Darren: As we all know by the increased traffic, more and more people are liking North Bend everyday. We’ve been discovered. I think the city’s marketing of North Bend as the “premiere outdoor adventure destination” in the Puget Sound is fantastic. However, one of the concerns I often here from old friends and long-time residents is that they feel like their city is being taken over. Back in the 80’s I remember a similar concern about Californians taking over Washington. I understand where my friends and neighbors are coming from. When you live and love in a small town for decades you can’t help but develop a sense of ownership and equity. Somehow you feel like since you’ve lived here for so long you should have more say in how things change. But….for my old friends and long-time residents, there is some good news about what I’m seeing. Please indulge me for a minute. 
Many of our new neighbors are from larger cities such as Bellevue, Seattle, and Tacoma. These cities and especially Seattle are increasingly becoming cities of the “haves” and “have-nots”. Seattle’s inequality gap continues to increase every year and is quickly becoming a city of wealthy elites and the poor service class while the middle-class continues to move to the suburbs and exurbs. Seattle is not the only city in which this is happening. Other large cities such as Tokyo, Toronto, London, New York, Chicago and Los Angeles have been seeing similar trends for years and the reasons are quite complicated and beyond the scope of short article. But here is the good news: people are moving from places like Seattle, Bellevue and Tacoma to start families. While I have a distaste for traffic as much as anyone, traffic becomes less of a burden when I remind myself that our new neighbors in all likelihood moved to North Bend for the exact same reason we never
left. The statistics back this up. Places like Manhattan, Boston, San Francisco and Seattle have the lowest percentage of children in the country. In fact, San Francisco has 800,000 more dogs than children.

So while I am encouraged by the influx of new families, I do have some concerns for our city in terms of long term continuity. As North Bend families send their kids off to college or begin a career, the chance of them finding affordable housing near North Bend is slim to none. Combine housing costs with health insurance and gas prices, there is little left over to save for a down payment. With little or no starter housing in North Bend, it may be decades if ever before North Benders with roots consider or can afford to return home.  

Mary: Optimizing traffic light management in downtown North Bend by looking into Artificial Intelligence such as Smart Traffic Light Systems could be a good way to help with  mitigating increasing traffic congestion in our growing City.  There are several roundabouts that are close to shovel- ready right now in the City of North Bend.  I believe the roundabout driving experience could be improved with simple education of how  to correctly enter and exit one.  Not everyone understands fully.  When I think of traffic and road damage, I think of safety first.  The City could  potentially aide our community by having a section on the City Website for a visual-aide educational experience on how to enter and exit roundabouts.

Candidate Bios with websites (if available) linked

Darren Bio: Education: B.S. Social Sciences-Washington State University, MBA-Western Governors University.
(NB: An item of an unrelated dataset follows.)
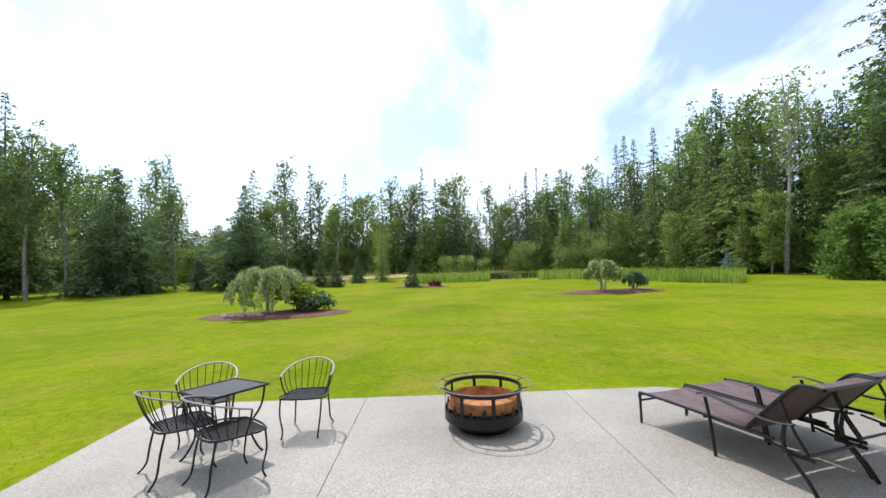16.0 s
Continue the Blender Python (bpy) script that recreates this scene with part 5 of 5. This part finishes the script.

Occupation: Executive Director – Regency North Bend Rehab & Nursing Center.

Choosing where to live is one of the most important decisions we ever make and having councilmembers attentive to community concerns is paramount. As a member of a family that has been in North Bend for over 110 years, I feel the responsibility to serve my neighbors and community. As the Executive Director of Regency North Bend Rehab & Nursing Center, it is an absolutely necessity to take a role of service when assisting residents and families in some of the most distressing situations. Navigating the highly fragmented and regulated healthcare industry is tedious, stressful and requires patience as much as action. Recent displays of civil servants in other cities dismissing and ignoring resident concerns prompted my decision to run for city council. Every resident deserves to be heard and responded to. If elected, please feel free to “North Bend my ear” with your concerns.
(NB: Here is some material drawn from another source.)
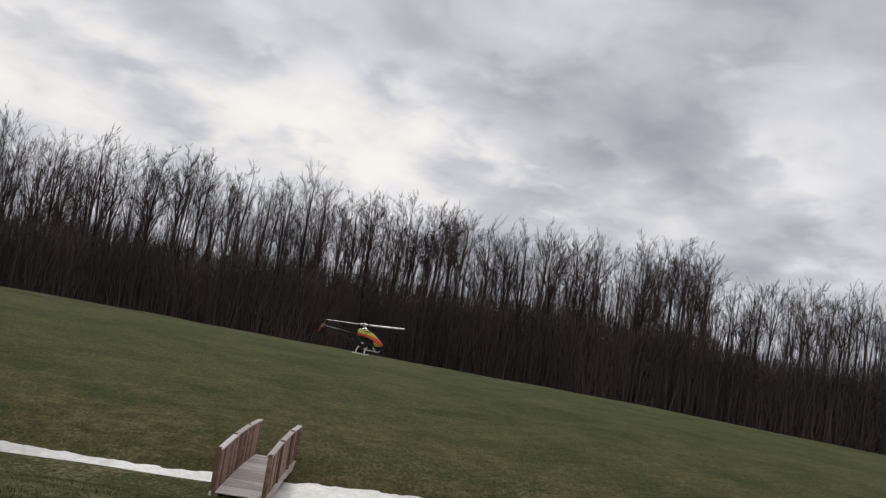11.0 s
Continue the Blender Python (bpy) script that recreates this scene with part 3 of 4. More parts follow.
def build_broad_tree():
    """An old open-grown tree: a short thick trunk and heavy limbs that spread and rise."""
    rng = np.random.default_rng(12)
    root = new("bare_tree")
    part("trunk", rod(bmesh.new(), (0, 0, -0.3), (0.1, 0, 2.4), 0.62, 0.46, 10), M_BARK, root)
    P0, P1, R0, R1 = [], [], [], []

    def bough(p, d, length, r, level):
        steps = 4
        for j in range(steps):
            d = d + rng.normal(0, 0.16, 3) + np.array([0, 0, 0.10])
            d = d / np.linalg.norm(d)
            q = p + d * length / steps
            P0.append(p), P1.append(q), R0.append(r * (1 - 0.17 * j)), R1.append(r * (0.83 - 0.17 * j))
            if level and j:
                for _ in range(2):
                    w = d + rng.normal(0, 0.55, 3)
                    bough(q, w / np.linalg.norm(w), length * rng.uniform(0.42, 0.6), r * 0.5 * (1 - 0.12 * j), level - 1)
            p = q

    for k in range(6):
        a = k * 1.047 + rng.uniform(-0.3, 0.3)
        out = 0.9 if k % 3 else 0.25
        d = np.array([math.cos(a) * out, math.sin(a) * out, 0.85])
        bough(np.array([0.1, 0, 2.2]), d / np.linalg.norm(d), rng.uniform(5.5, 7.5), 0.27, 3)
    v, f = tubes(P0, P1, np.maximum(np.array(R0) * 1.3, 0.03), np.maximum(np.array(R1) * 1.3, 0.025), 5)
    o = new("crown", mesh_from("crown", v, f, M_TWIG))
    o.parent = root
    root.matrix_basis = on_land(-17.3, 205, 40, -0.1) @ Matrix.Diagonal((0.82, 0.82, 0.66, 1))
    tagged(root, "broad leafless tree with heavy limbs standing alone in the valley", "tree", "valley trees")


build_broad_tree()
build_far()

M_RED = mottled("dark_red_boards", (0.085, 0.028, 0.024), (0.13, 0.045, 0.038), 0.8, 0.8, 0, 0.2, 9)
M_TIN = mottled("pale_tin_roof", (0.52, 0.53, 0.55), (0.70, 0.70, 0.71), 0.5, 0.5, 0.0, 0.4, 6)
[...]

Mary Bio: I have lived and been an active part of North Bend for 27 years, raising two children. As a longtime photographer, I gained and maintained the trust of individuals, families, businesses and government, allowing me to see the inner workings in the lives and details of our community. As City of North Bend Photographer, I have documented crucial imagery from construction, architectural and land preservation, aerial and event photography revealing the important and precious element of respecting our City’s contemporary history. I also work in the Construction Industry on local projects, which has given me a better understanding of the requirements and needs of infrastructure in our community.
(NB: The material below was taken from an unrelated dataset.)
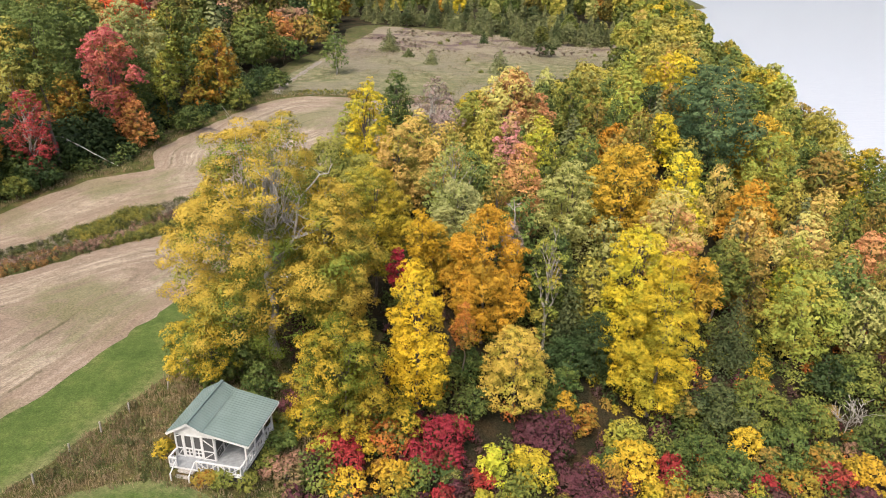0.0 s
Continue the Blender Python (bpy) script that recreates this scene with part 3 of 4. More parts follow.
# ---- single trees and shrubs ----
grow("high", "silver", -77.4, 72.6, 20.4, 4.1)
grow("oval", "goldpeach", 7.2, 51.2, 9.4, 2.9)
grow("oval", "magenta", -108.3, 108.1, 16.6, 4.5)
grow("oval", "maroon", -96.0, 91.5, 13.8, 3.4)
grow("oval", "green", -109.3, 124.7, 16.8, 4.7)
grow("oval", "magenta", -114.2, 131.4, 19.0, 5.3)
grow("cone", "darkolive", -102.2, 124.0, 14.7, 5.2)
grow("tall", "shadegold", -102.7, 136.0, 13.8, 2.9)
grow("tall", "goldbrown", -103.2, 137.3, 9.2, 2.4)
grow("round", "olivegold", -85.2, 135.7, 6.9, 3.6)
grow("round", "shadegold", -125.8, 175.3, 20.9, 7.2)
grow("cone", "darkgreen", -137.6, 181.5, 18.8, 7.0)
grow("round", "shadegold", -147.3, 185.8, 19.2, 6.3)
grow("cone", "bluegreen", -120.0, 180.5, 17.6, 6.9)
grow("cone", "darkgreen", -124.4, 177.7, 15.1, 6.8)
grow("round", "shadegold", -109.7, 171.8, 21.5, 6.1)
grow("oval", "peach", -124.4, 199.4, 20.7, 4.9)
grow("oval", "magentared", -124.4, 199.4, 13.8, 2.2)
grow("round", "browngold", -101.4, 179.7, 20.9, 5.5)
grow("round", "olivegreen", -92.0, 175.8, 20.5, 4.8)
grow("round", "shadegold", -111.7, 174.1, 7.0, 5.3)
grow("bare", "grey", -134.8, 154.5, 13.1, 4.1)
grow("limbed", "walnut", -14.4, 52.3, 20.8, 7.8, None, ((2.8, -3.4, 16.8), 2.1), ((2.0, -3.5, 17.2), (4.6, -2.4, 14.2), (4.4, -1.0, 17.0)))
grow("broad", "walnutgold", -9.4, 54.4, 16.8, 3.5)
grow("round", "walnut2", -6.7, 63.3, 15.0, 3.9)
grow("round", "olivegold", -7.3, 44.1, 10.4, 3.6)
grow("round", "olivegold", -18.9, 47.3, 7.1, 2.7)
grow("tall", "gold", -1.5, 48.1, 15.2, 2.4)
grow("dense", "orange", 4.7, 60.2, 15.5, 3.8)
grow("round", "goldorange", -0.3, 63.1, 9.8, 2.5)
grow("oval", "green", 12.2, 63.7, 12.4, 2.6)
grow("oval", "redorange", 2.6, 53.6, 8.5, 1.0)
grow("oval", "mauve", 7.7, 64.3, 11.8, 1.0)
grow("round", "goldorange", 28.0, 64.2, 13.4, 2.4)
grow("dense", "yellow", -9.4, 87.3, 18.5, 3.4, 43)
grow("round", "limegreen", -12.0, 94.7, 13.8, 3.2)
grow("oval", "green", -6.2, 98.8, 16.8, 2.4)
grow("sparse", "mauve", -1.1, 100.1, 15.2, 3.8)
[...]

I have been a North Bend Planning Commissioner for the past four years. My love for city and the community led to years of volunteering on Foundations, Boards, Commissions, Community Events and donating my time through teaching/mentoring/speaking within the Snoqualmie Valley School District.

I deeply care and value our small town culture and recognize that some change is to be expected. I will represent YOU, listen and take your concerns into consideration. With greater communication, the ability to collaborate, hearing and respecting different viewpoints we can make the best informed decisions that affect quality of life for all.

I would be most honored to be your Council representative and humbly ask for your vote.

Kristin Bio: My roots in the Valley run deep. My grandfather is a retired Forest Service Ranger and Wildfire Fighter and from him, I learned my earliest lessons on stewardship, conservation and wilderness survival. Childhood memories include driving up old logging roads, listening to him tell stories about the trails and campgrounds he helped establish during his career. I am a highly-connected businessperson, educator and musician with a genuine love for our community and a passion for public service. As a councilwoman, I will bring fresh perspective and will support decision-making that will strategically align with concerns of long-time citizens while supporting the overall development goals of North Bend. I’ve worked in tech, retail management, freelance photography/design and more. My diverse background allows me to speak from an informed perspective in many disciplines. I’ve served as President and VP on my HOA Board and currently work for SVSD in Special Education.